Written instruction:
Copy, from the entries below, each line in which the string "target" appears.

Information shown:

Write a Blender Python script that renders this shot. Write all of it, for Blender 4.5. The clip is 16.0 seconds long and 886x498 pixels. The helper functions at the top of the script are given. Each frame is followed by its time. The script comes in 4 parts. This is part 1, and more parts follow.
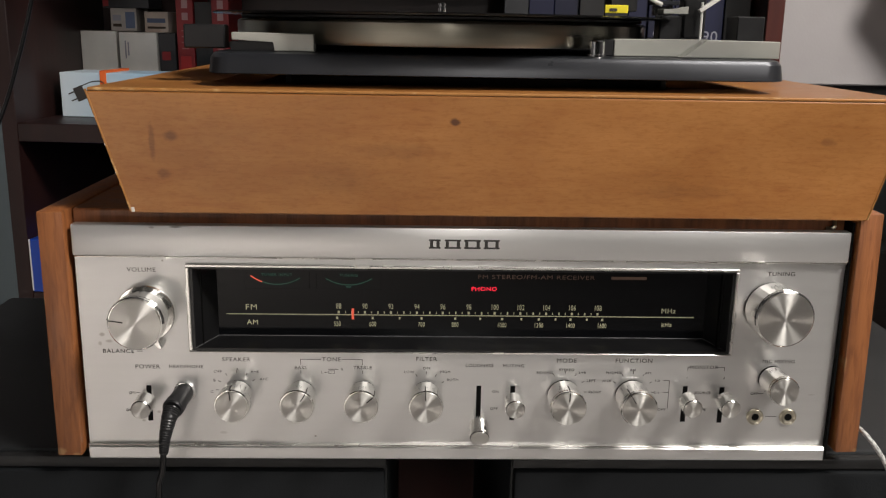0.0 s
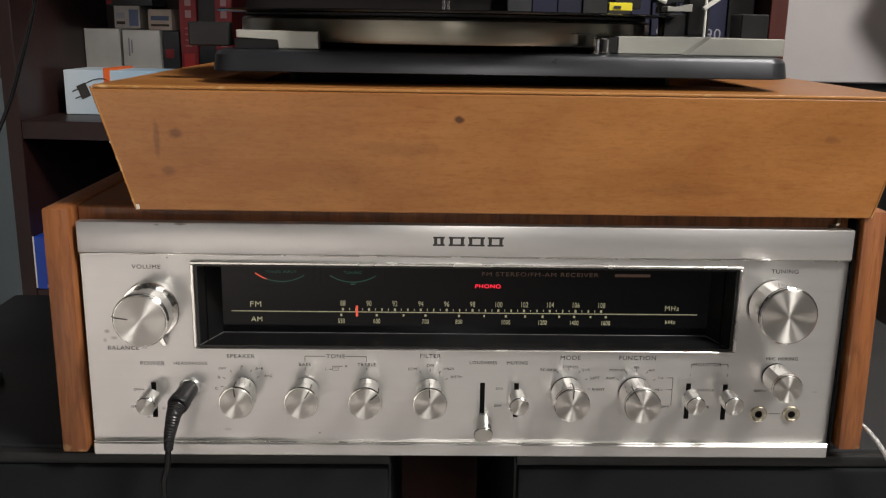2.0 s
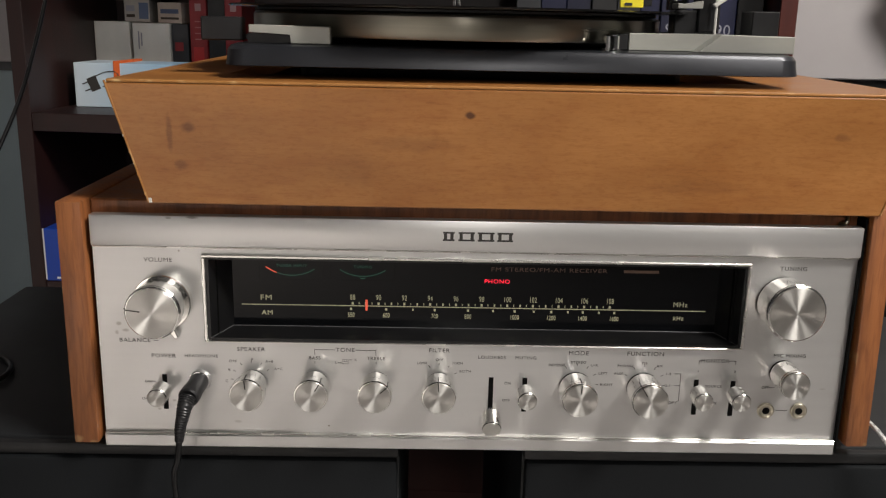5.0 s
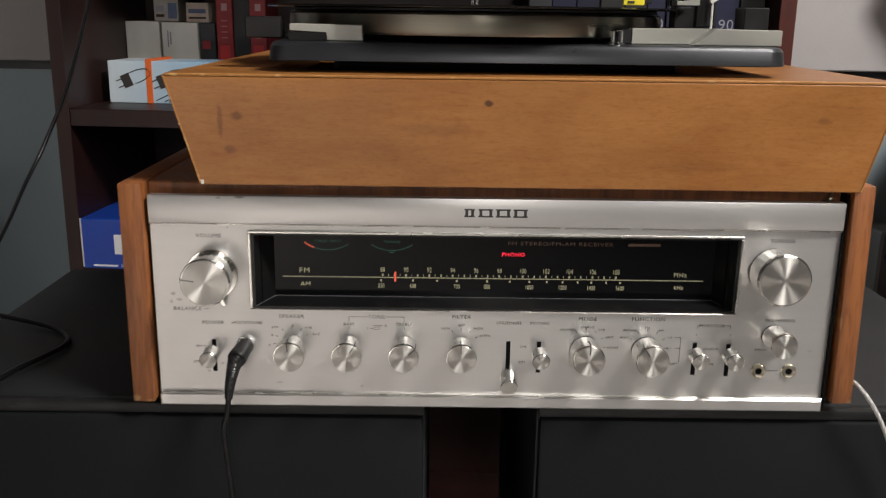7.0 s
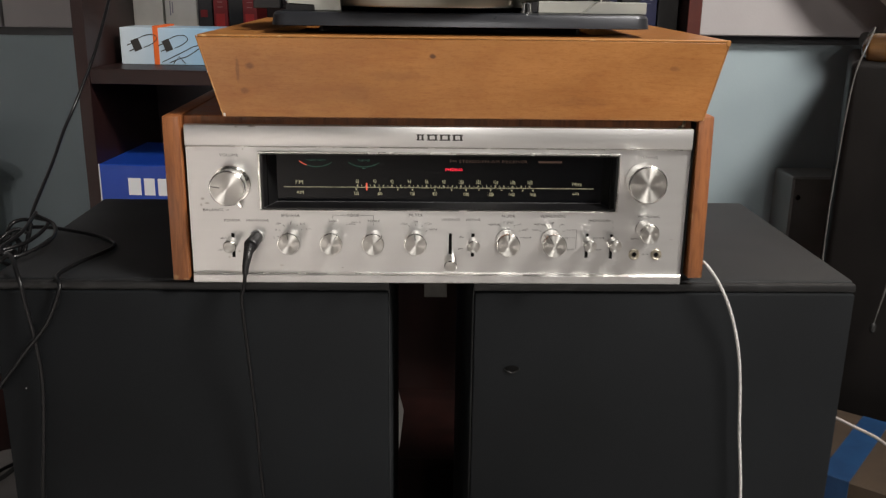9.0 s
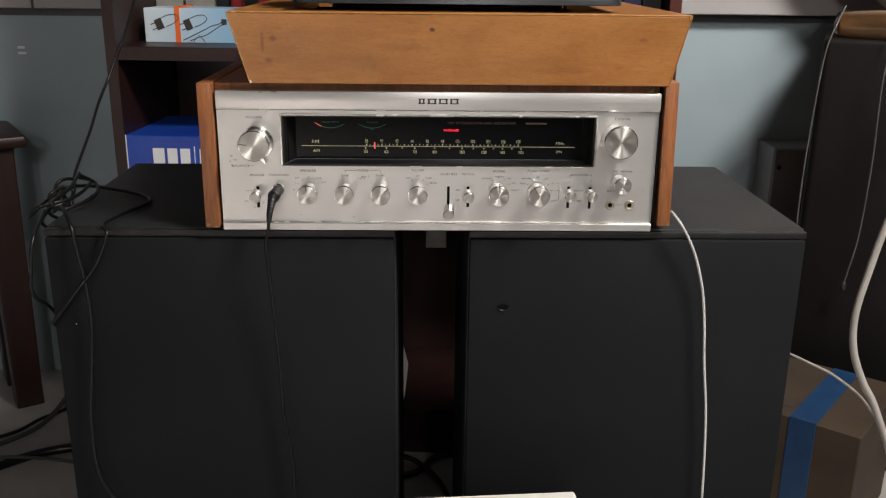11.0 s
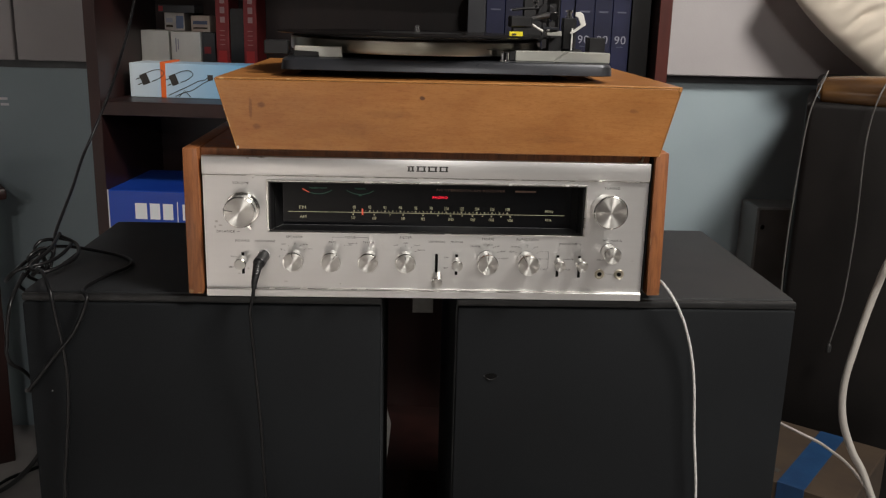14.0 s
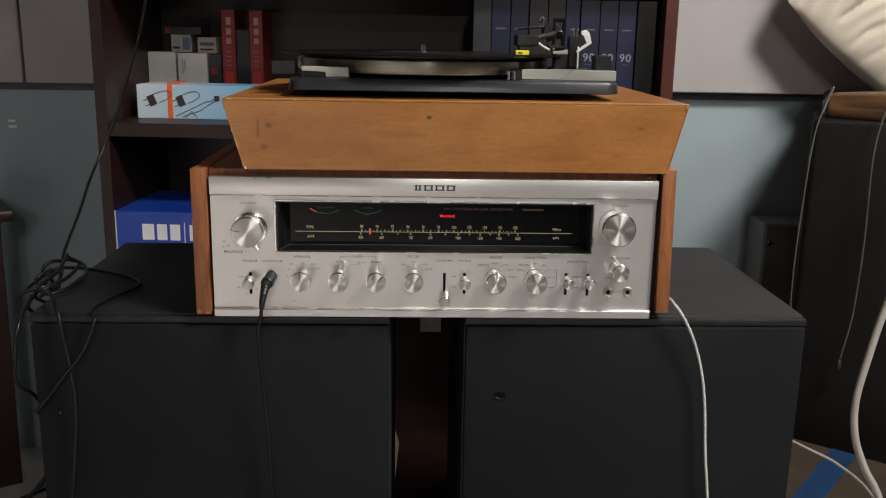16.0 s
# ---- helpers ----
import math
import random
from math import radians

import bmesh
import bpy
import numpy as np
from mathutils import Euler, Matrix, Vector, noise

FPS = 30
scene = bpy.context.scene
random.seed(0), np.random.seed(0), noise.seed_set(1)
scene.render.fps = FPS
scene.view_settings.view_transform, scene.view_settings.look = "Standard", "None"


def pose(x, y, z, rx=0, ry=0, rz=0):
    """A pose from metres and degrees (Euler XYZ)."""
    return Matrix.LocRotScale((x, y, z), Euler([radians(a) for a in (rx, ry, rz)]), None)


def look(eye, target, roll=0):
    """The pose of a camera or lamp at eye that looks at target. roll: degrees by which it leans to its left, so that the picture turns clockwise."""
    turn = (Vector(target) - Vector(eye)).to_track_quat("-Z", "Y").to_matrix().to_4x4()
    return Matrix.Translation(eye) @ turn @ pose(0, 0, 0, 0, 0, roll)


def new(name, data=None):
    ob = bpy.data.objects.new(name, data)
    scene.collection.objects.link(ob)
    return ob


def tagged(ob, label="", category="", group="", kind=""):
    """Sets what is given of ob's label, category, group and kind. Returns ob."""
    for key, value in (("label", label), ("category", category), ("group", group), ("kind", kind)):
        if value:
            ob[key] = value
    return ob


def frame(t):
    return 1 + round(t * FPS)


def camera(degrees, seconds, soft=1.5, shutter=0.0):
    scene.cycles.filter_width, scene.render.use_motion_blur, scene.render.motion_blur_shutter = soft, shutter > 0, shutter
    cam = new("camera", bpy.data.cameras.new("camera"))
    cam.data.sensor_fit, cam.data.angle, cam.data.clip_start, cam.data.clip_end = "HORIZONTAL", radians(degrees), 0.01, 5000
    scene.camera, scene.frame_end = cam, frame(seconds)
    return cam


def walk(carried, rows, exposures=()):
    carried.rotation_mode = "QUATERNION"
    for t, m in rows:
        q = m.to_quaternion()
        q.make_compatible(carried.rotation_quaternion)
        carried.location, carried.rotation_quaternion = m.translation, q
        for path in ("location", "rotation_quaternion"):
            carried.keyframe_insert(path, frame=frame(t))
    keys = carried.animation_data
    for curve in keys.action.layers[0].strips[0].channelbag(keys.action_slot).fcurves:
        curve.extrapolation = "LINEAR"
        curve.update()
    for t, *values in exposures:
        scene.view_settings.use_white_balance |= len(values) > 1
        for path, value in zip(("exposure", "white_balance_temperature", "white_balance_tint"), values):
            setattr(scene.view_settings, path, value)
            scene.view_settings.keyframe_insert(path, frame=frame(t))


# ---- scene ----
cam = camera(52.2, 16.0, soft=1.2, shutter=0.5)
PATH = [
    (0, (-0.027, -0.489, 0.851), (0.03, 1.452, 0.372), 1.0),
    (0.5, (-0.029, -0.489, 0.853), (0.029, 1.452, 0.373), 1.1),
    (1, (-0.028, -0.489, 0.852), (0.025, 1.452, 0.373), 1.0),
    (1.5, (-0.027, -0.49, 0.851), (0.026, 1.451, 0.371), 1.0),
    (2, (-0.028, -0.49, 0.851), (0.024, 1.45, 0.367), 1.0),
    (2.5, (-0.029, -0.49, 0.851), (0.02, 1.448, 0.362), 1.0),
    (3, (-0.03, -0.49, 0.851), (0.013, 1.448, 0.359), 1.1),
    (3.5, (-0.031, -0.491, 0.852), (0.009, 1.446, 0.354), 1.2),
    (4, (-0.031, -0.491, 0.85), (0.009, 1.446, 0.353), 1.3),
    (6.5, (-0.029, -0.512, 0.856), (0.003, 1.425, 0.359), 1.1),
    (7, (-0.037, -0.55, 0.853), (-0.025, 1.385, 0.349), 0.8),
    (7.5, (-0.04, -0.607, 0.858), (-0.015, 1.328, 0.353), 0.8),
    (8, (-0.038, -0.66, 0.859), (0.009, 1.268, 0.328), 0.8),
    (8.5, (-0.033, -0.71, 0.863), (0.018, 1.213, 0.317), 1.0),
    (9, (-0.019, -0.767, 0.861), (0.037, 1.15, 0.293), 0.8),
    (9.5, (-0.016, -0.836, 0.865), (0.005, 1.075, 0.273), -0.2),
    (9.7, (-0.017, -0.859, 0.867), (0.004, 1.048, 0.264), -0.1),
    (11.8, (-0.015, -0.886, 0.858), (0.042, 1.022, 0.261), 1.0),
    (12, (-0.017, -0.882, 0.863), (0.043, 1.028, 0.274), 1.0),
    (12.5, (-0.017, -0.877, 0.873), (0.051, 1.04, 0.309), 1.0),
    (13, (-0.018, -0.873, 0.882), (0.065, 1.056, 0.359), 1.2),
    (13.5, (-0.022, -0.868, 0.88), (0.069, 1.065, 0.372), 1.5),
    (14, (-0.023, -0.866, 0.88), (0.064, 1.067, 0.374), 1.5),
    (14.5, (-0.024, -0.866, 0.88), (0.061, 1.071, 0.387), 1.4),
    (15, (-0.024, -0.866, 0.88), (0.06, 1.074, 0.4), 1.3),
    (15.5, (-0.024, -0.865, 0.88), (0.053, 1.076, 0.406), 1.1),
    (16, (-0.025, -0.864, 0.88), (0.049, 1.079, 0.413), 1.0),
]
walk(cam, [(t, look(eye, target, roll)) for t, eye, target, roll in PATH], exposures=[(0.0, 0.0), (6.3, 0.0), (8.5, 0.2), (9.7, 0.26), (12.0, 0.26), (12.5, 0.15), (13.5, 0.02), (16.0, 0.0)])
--
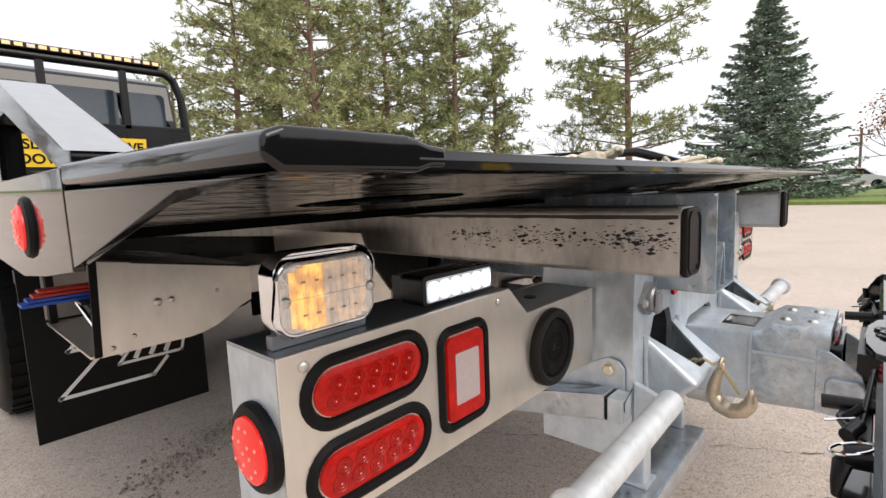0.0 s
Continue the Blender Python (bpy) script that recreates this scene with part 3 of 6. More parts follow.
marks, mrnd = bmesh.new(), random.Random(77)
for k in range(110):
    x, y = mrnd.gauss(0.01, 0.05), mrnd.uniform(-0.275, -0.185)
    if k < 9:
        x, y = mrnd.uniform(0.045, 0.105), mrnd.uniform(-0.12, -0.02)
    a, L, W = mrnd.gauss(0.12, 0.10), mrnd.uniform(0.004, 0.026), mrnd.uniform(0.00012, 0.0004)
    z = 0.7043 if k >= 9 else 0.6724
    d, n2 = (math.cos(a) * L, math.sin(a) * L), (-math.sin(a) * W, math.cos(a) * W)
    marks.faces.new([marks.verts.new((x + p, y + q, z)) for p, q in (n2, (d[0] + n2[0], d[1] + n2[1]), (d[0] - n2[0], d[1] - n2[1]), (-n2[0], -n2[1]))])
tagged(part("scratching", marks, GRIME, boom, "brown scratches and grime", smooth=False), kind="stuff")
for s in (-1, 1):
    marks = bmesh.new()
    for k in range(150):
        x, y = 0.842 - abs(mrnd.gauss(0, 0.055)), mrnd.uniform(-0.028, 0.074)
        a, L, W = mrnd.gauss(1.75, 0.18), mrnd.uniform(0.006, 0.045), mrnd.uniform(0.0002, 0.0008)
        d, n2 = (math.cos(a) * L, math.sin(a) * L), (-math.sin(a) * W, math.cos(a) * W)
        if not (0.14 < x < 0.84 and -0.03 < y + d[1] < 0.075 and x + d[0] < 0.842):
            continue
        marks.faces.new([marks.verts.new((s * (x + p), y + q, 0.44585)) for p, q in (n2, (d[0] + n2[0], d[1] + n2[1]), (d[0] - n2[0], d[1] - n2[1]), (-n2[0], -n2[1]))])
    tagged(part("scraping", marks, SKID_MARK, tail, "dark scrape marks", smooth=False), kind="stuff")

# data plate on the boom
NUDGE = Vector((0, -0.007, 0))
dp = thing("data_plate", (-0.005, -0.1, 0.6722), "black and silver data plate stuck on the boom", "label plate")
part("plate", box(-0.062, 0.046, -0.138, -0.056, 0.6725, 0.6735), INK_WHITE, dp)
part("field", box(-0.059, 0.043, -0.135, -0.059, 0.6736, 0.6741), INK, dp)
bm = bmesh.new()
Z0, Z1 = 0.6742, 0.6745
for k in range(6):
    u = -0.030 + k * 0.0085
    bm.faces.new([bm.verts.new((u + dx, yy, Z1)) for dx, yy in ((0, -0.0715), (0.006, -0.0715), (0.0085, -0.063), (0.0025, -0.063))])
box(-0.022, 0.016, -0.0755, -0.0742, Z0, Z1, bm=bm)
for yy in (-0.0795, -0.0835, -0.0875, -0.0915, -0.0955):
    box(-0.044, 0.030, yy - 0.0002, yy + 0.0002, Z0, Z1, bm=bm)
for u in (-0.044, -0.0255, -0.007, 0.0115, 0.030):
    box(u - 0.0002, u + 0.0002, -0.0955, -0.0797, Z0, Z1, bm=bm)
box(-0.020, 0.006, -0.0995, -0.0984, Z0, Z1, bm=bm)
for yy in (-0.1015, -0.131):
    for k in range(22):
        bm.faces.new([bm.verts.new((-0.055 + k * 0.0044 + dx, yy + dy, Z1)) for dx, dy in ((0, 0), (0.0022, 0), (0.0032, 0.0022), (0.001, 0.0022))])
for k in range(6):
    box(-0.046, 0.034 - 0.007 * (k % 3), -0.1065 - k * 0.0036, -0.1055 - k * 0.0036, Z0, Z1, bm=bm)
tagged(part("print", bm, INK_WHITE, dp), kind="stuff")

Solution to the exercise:
def look(eye, target, roll=0):
    """The pose of a camera or lamp at eye that looks at target. roll: degrees by which it leans to its left, so that the picture turns clockwise."""
    turn = (Vector(target) - Vector(eye)).to_track_quat("-Z", "Y").to_matrix().to_4x4()
walk(cam, [(t, look(eye, target, roll)) for t, eye, target, roll in PATH], exposures=[(0.0, 0.0), (6.3, 0.0), (8.5, 0.2), (9.7, 0.26), (12.0, 0.26), (12.5, 0.15), (13.5, 0.02), (16.0, 0.0)])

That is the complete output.